Murray told local business and labor leaders that the deepening project ensures the river will remain the “lifeblood” of the economy in Southwest Washington.

“Clearly, this is going to create economic vitality in the long term,” she said.

Eroding jetties

Protecting that channel will require a massive new investment by Congress through the Army Corps of Engineers, however. The jetties that protect the mouth of the river, originally constructed between 1885 and 1917, are eroding badly.

The corps estimates it will take 18 years and as much as $470 million to rehabilitate them.

“All the work that we’ve done to deepen the channel to 43 feet could be undone,” Murray said.

The jetties damp down waves from the ocean, while also serving as a barricade against beach sand that would otherwise clog the shipping channel. The Pacific Northwest Waterways Association, an industry group based in Portland, noted that the jetties protect a shipping industry that annually hauls more than 40 million tons of cargo valued at $16 billion.

Longshoreman Cager Clabaugh drew chuckles when he noted that the promise of a deeper channel started shortly after he started the job after high school.

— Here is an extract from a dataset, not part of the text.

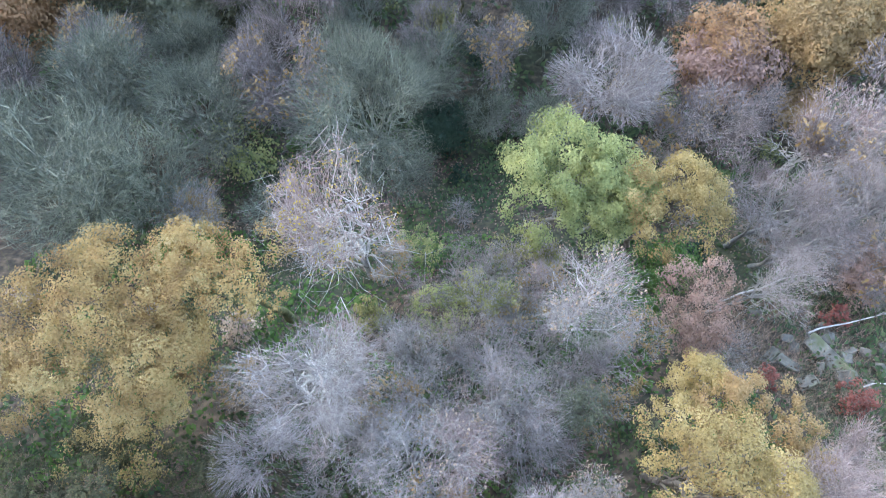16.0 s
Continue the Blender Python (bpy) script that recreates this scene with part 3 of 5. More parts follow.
# ---- trees and bushes of the brow and the bank ----
grow('hawthorn', -5.07, 6.32, 1.73, 7.50, 11, leaf_size=0.05)
grow('hawthorn', -6.69, 7.60, 1.76, 7.58, 12, leaf_size=0.05)
grow('hawthorn', -3.94, 8.04, 1.75, 6.67, 13, leaf_size=0.05)
grow('hawthorn', -2.58, 6.92, 1.49, 5.10, 14, leaf_size=0.05)
grow('hawthorn', -5.89, 4.78, 1.57, 5.47, 15, leaf_size=0.05)
grow('hawthorn', -4.42, 5.47, 1.62, 5.54, 16, leaf_size=0.05)
grow('hawthorn', -8.16, 6.72, 1.59, 5.86, 17, leaf_size=0.05)
grow('creambush', -9.35, 8.51, 1.16, 5.14, 18, leaf_size=0.05, dense=1.9)
grow('creambush', -4.42, 4.81, 0.98, 4.63, 19, leaf="russet", leaf_size=0.05, dense=1.9)
grow('creambush', -2.95, 5.80, 0.93, 2.88, 20, leaf_size=0.05, dense=1.9)
grow('pybush', 2.38, 3.75, 1.18, 5.43, 21, cover=0.9, leaf_size=0.04, dense=2.6, twig="pale")
grow('barebush', 1.75, 2.74, 1.26, 4.73, 22, limbs=14, twig="pale", leaf_size=0.05, dense=1.9)
grow('barebush', 1.05, 2.59, 0.93, 3.96, 23, twig="pale", leaf_size=0.05, dense=1.9)
grow('deadbush', 0.77, 3.77, 0.82, 4.10, 24, leaf_size=0.05, dense=0.35)
grow('pybush', 7.32, 4.54, 1.14, 2.79, 25, cover=0.9, leaf="gold", leaf_size=0.045, dense=2.6)
grow('barebush', 8.79, 4.81, 1.36, 2.38, 26, leaf_size=0.05, dense=1.9)
grow('barebush', 7.03, 5.60, 0.95, 2.15, 27, leaf_size=0.05, dense=1.9)
grow('barebush', 9.30, 5.66, 1.00, 1.88, 28, leaf_size=0.05, dense=1.9)
grow('ybush', 7.95, 6.63, 0.57, 2.00, 29, leaf_size=0.05, dense=1.9)
grow('ybush', 5.34, 6.34, 0.63, 1.81, 30, leaf_size=0.05, dense=1.9)
grow('creambush', 1.73, 5.50, 0.79, 3.47, 31, leaf_size=0.05, dense=1.9)
grow('ybush', 1.77, 7.36, 0.73, 3.86, 32, leaf_size=0.05, dense=1.9)
grow('pybush', 2.24, 6.39, 0.80, 3.68, 33, cover=0.9, leaf_size=0.05, dense=1.6)
grow('ybush', -0.55, 6.47, 0.90, 3.94, 34, cover=1.5, leaf_size=0.05, dense=1.9)
grow('pybush', 0.55, 8.12, 0.61, 5.22, 35, leaf_size=0.05, dense=1.9)
grow('barebush', 0.43, 7.82, 0.70, 3.94, 36, leaf_size=0.05, dense=1.9)
grow('olivebush', -1.78, 9.13, 0.97, 4.14, 37, leaf_size=0.05, dense=1.9)
grow('creambush', -2.02, 10.67, 0.86, 4.04, 38, leaf="russet", leaf_size=0.05, dense=1.9)
grow('olivebush', 4.43, 11.70, 1.12, 3.85, 39, leaf_size=0.05, dense=1.9)
grow('ybush', 5.30, 12.16, 0.66, 4.01, 40, leaf_size=0.05, dense=1.9)
grow('limebush', 2.90, 12.05, 0.74, 2.98, 41, leaf_size=0.05, dense=1.9)
grow('barebush', 4.76, 8.59, 1.90, 4.92, 42, limbs=14, leaf_size=0.05, dense=1.9)
grow('purplebush', 4.05, 7.41, 1.32, 3.72, 43, leaf_size=0.05, dense=1.9)
grow('barebush', 5.96, 7.68, 1.57, 3.95, 44, leaf_size=0.05, dense=1.9)
grow('purplebush', 7.74, 8.98, 1.84, 4.01, 45, limbs=13, leaf_size=0.05, dense=1.9)
grow('purplebush', 8.05, 11.40, 1.50, 4.09, 46, leaf_size=0.05, dense=1.9)
grow('birch', 9.56, 8.99, 1.67, 5.12, 47, lean=(1.4, 0.9), leaf="cream", cover=0.3, twig="pale", leaf_size=0.05, dense=1.0)
grow('creambush', 9.68, 7.57, 1.46, 3.86, 48, cover=0.25, twig="pink", leaf_size=0.05, dense=1.9)
grow('barebush', 10.18, 11.68, 1.64, 4.43, 49, leaf_size=0.05, dense=1.9)
grow('creambush', 10.80, 4.31, 1.32, 2.49, 50, cover=0.3, leaf_size=0.05, dense=1.9)
grow('creambush', 10.37, 2.50, 0.76, 0.98, 51, leaf_size=0.05, dense=1.9)
grow('birch', 10.41, 6.19, 1.18, 3.07, 52, lean=(0.8, 0.3), leaf_size=0.05, dense=1.9)
grow('palebare', 12.24, 14.46, 1.86, 6.70, 53)
grow('ybush', -6.34, 10.08, 0.83, 7.73, 54, start=0.6, cover=0.7, leaf="brownyellow", leaf_size=0.05, dense=1.9)
grow('purplebush', -5.19, 10.23, 1.21, 6.79, 55, leaf_size=0.05, dense=1.9)
grow('barebush', -6.15, 9.67, 1.01, 6.31, 56, leaf_size=0.05, dense=1.9)
grow('limebush', -8.50, 10.65, 1.02, 6.62, 57, cover=0.12, leaf_size=0.05, dense=1.9)
grow('ybush', -10.31, 12.86, 1.15, 8.00, 58, leaf="brownyellow", start=0.6, cover=0.45, limbs=4, leaf_size=0.05, dense=1.9)
grow('olivebush', -11.39, 10.24, 1.04, 4.92, 59, leaf_size=0.05, dense=1.9)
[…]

“I can see the guys starting now are going to hear, ‘We’ve got to get the jetties fixed,'” he said. Turning serious, he added: “If a serious breach were to happen, it’s going to kill the economy up and down the river.”

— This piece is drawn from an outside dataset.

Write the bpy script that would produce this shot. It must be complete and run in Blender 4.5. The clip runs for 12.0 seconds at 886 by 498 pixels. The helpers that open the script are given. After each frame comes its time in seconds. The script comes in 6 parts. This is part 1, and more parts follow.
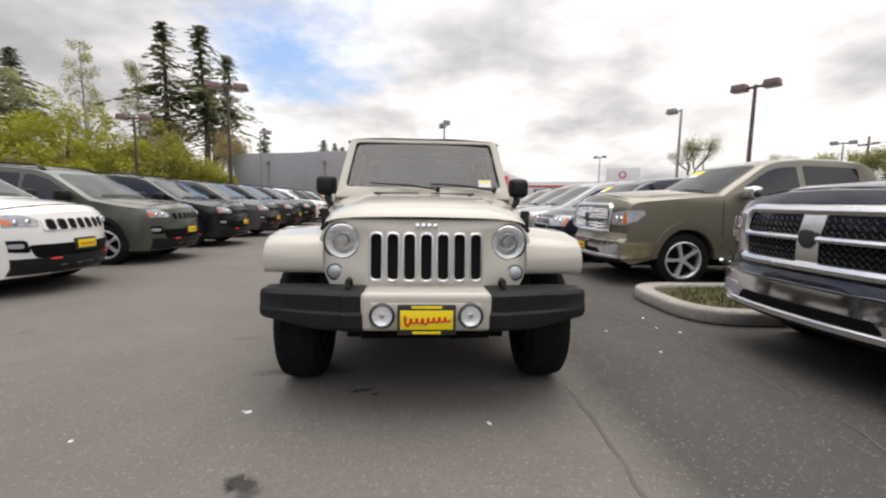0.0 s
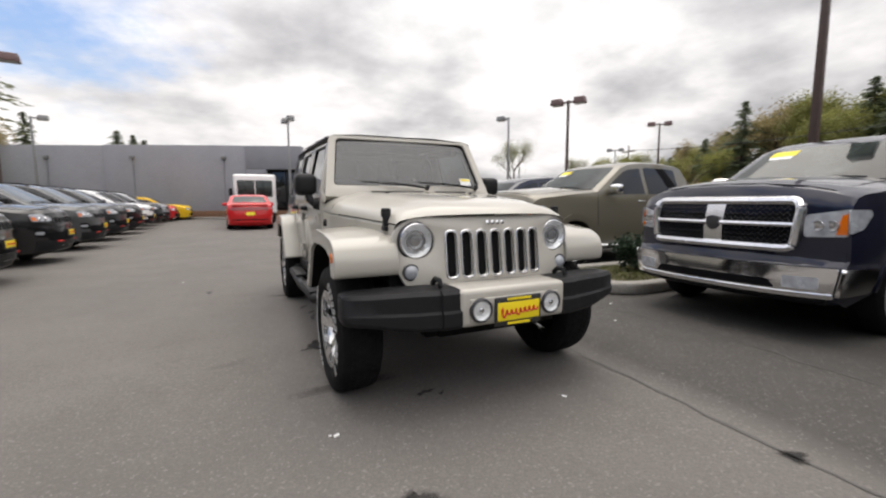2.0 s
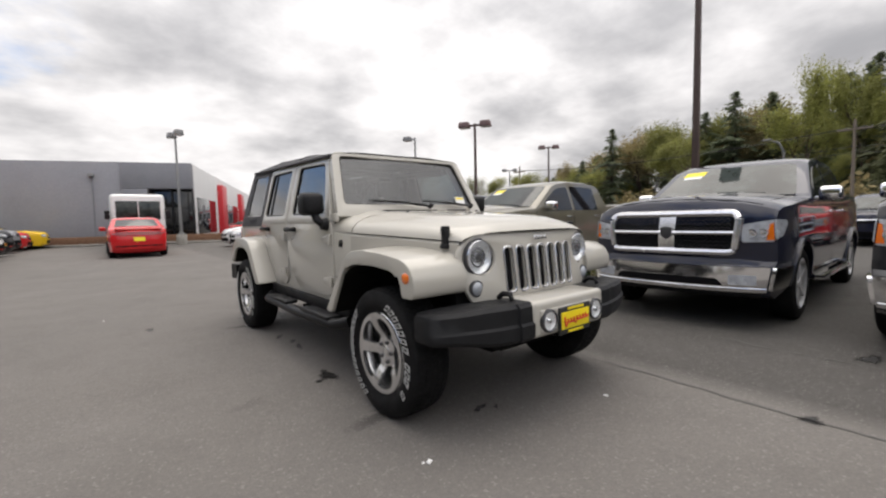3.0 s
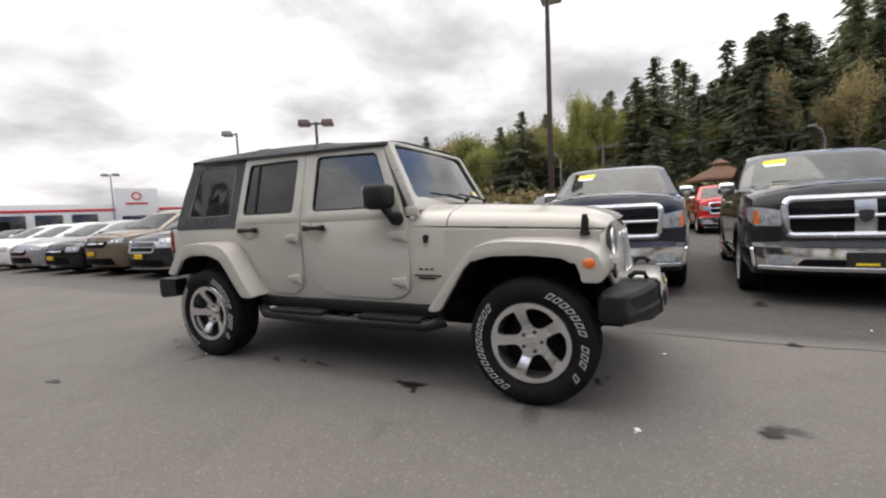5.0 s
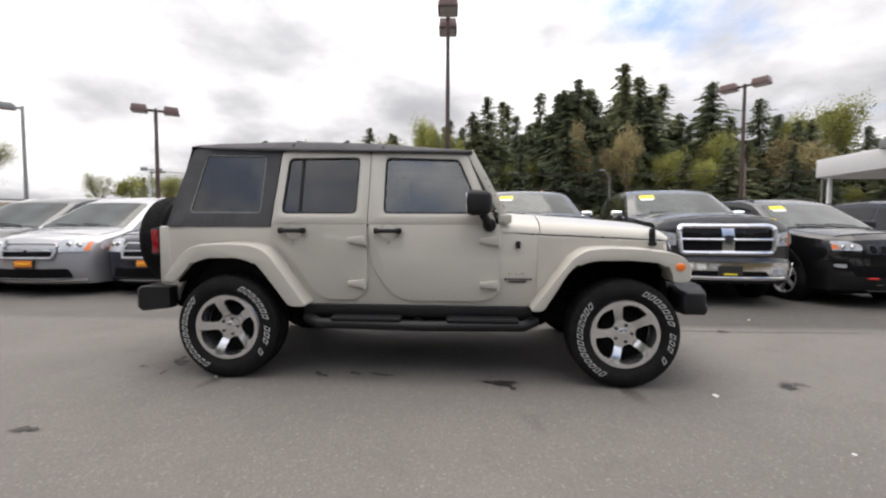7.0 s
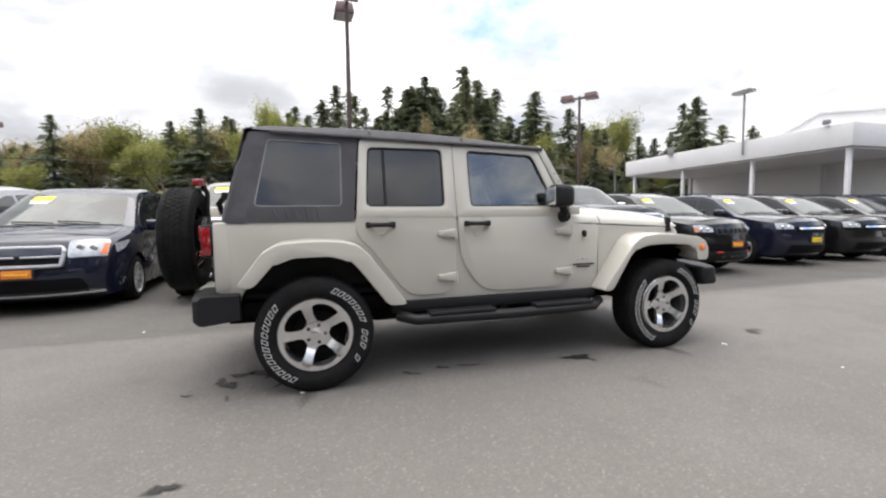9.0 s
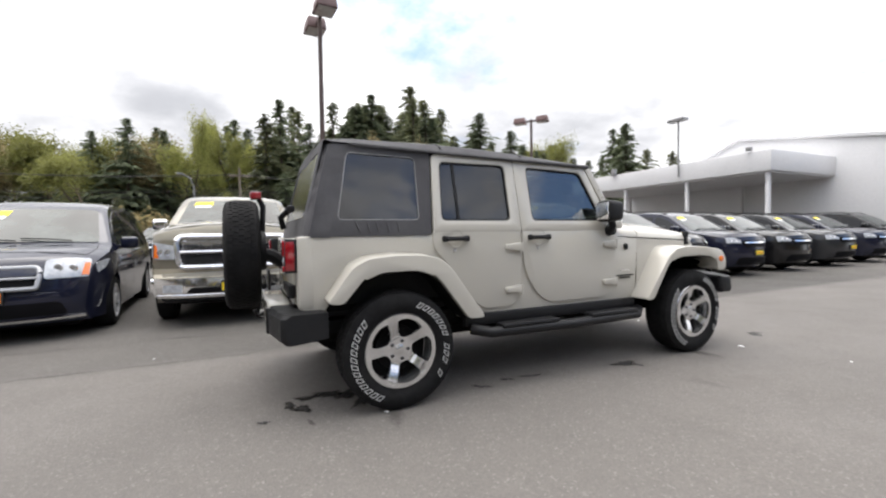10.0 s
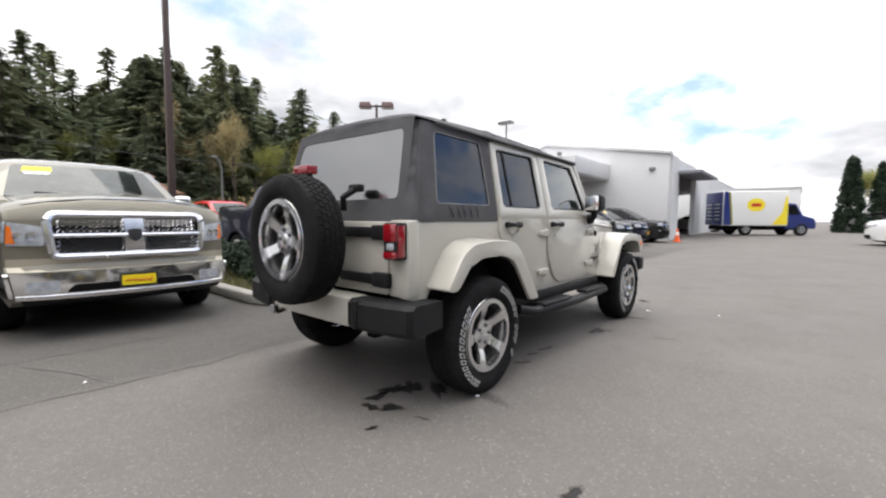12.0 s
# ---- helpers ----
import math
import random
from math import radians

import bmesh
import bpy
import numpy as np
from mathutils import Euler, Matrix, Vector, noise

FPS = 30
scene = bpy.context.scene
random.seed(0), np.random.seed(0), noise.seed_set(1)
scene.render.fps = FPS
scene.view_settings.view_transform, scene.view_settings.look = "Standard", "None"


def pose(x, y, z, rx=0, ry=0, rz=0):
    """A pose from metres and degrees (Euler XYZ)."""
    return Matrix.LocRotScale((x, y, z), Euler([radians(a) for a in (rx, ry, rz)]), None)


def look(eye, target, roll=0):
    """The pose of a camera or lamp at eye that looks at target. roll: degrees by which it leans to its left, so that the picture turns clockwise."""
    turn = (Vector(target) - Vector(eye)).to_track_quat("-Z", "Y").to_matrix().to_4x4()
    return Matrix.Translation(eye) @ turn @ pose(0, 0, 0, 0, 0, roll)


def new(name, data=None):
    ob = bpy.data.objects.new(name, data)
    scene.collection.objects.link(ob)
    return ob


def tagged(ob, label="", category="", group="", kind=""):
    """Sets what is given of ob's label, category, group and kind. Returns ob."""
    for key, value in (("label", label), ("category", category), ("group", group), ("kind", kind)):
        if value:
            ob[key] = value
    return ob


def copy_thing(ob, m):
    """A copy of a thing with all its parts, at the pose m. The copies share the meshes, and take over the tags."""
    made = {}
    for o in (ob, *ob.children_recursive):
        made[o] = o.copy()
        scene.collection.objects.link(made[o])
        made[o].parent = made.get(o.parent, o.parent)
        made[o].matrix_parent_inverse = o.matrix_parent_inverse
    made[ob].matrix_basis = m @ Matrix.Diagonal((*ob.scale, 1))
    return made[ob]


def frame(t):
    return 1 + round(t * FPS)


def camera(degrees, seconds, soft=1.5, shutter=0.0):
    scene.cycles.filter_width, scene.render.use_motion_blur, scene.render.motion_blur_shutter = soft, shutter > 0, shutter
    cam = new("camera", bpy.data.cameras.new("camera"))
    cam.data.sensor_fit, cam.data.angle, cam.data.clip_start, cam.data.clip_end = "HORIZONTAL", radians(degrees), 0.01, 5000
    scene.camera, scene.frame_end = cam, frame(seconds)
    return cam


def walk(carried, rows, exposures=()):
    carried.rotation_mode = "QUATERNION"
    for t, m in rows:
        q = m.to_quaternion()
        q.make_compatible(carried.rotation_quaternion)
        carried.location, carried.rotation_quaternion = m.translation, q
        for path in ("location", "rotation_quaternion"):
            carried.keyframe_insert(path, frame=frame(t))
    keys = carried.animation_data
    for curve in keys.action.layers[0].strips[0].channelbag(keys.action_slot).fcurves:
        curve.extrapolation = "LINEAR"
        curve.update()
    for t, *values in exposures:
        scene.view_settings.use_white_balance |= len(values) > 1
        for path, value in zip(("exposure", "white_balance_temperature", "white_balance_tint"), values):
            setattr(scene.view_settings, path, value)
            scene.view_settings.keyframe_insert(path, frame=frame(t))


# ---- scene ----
cam = camera(92.2, 12.0, soft=2.2, shutter=0.3)
PATH = [
    (0, (-0.051, -2.944, 1.211), (0.068, -0.96, 0.986), 0.9),
    (0.5, (-0.327, -2.941, 1.205), (-0.028, -0.979, 0.958), 0.1),
    (1, (-0.626, -2.888, 1.182), (-0.212, -0.945, 0.955), 1.8),
    (1.5, (-0.976, -2.762, 1.196), (-0.388, -0.869, 0.934), 1.2),
    (2, (-1.39, -2.686, 1.194), (-0.537, -0.891, 0.97), -0.2),
    (2.5, (-1.781, -2.47, 1.192), (-0.702, -0.799, 0.989), -1.2),
    (3, (-2.205, -2.219, 1.2), (-0.948, -0.67, 1.056), -1.3),
    (3.5, (-2.589, -1.917, 1.192), (-1.161, -0.524, 1.053), -0.4),
    (3.7, (-2.709, -1.764, 1.19), (-1.198, -0.463, 1.047), -1.8),
    (5.3, (-3.544, -0.398, 1.186), (-1.705, 0.375, 1.032), -2.7),
    (5.5, (-3.641, -0.227, 1.196), (-1.77, 0.463, 1.045), -3.1),
    (6, (-3.779, 0.21, 1.183), (-1.845, 0.703, 1.053), -2.4),
    (6.5, (-3.906, 0.667, 1.182), (-1.934, 0.988, 1.079), -2.3),
    (7, (-4.004, 1.106, 1.16), (-2.011, 1.235, 1.056), 0.2),
    (7.2, (-4.006, 1.29, 1.161), (-2.009, 1.33, 1.061), -0.8),
    (8.8, (-3.884, 2.753, 1.172), (-1.958, 2.229, 1.045), 0.2),
    (9, (-3.869, 2.962, 1.17), (-1.964, 2.37, 1.026), -0.7),
    (9.5, (-3.72, 3.434, 1.16), (-1.858, 2.713, 1.039), -0.4),
    (10, (-3.563, 3.874, 1.156), (-1.753, 3.025, 1.09), -0.9),
    (10.5, (-3.378, 4.279, 1.155), (-1.676, 3.235, 1.042), -1.0),
    (11, (-3.104, 4.617, 1.158), (-1.517, 3.406, 1.029), 0.2),
    (11.5, (-2.825, 5.002, 1.164), (-1.363, 3.644, 1.019), -1.5),
    (12, (-2.49, 5.293, 1.167), (-1.203, 3.77, 1.027), 0.4),
]
walk(cam, [(t, look(eye, target, roll)) for t, eye, target, roll in PATH],
     [(0.0, 0.33, 6850, 12), (3.5, 0.22, 6750, 12), (5.5, 0.42, 6750, 12), (7.0, 0.54, 6700, 12), (9.0, 0.88, 6550, 11), (12.0, 0.76, 6550, 11)])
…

Murray alluded to the expensive and protracted construction schedule.

“Realistically, it’s going to take a community working very, very hard and sticking with it over a long period of time,” she said in an interview. “This is something that takes long-term commitment from the leadership on every level.”

Contractors conducted $30 million worth of interim repairs between 2005 and 2007.

Corps officials believe the interim repairs might have extended the life of the jetties another 10 years, providing time to get the major rehabilitation under way. The phased rehab project will cost close to a half-billion dollars.

“It will be hard, it’s a lot of money,” Murray said. “It’s competing with a lot of other projects out there, but I think the economic implications are very clear.”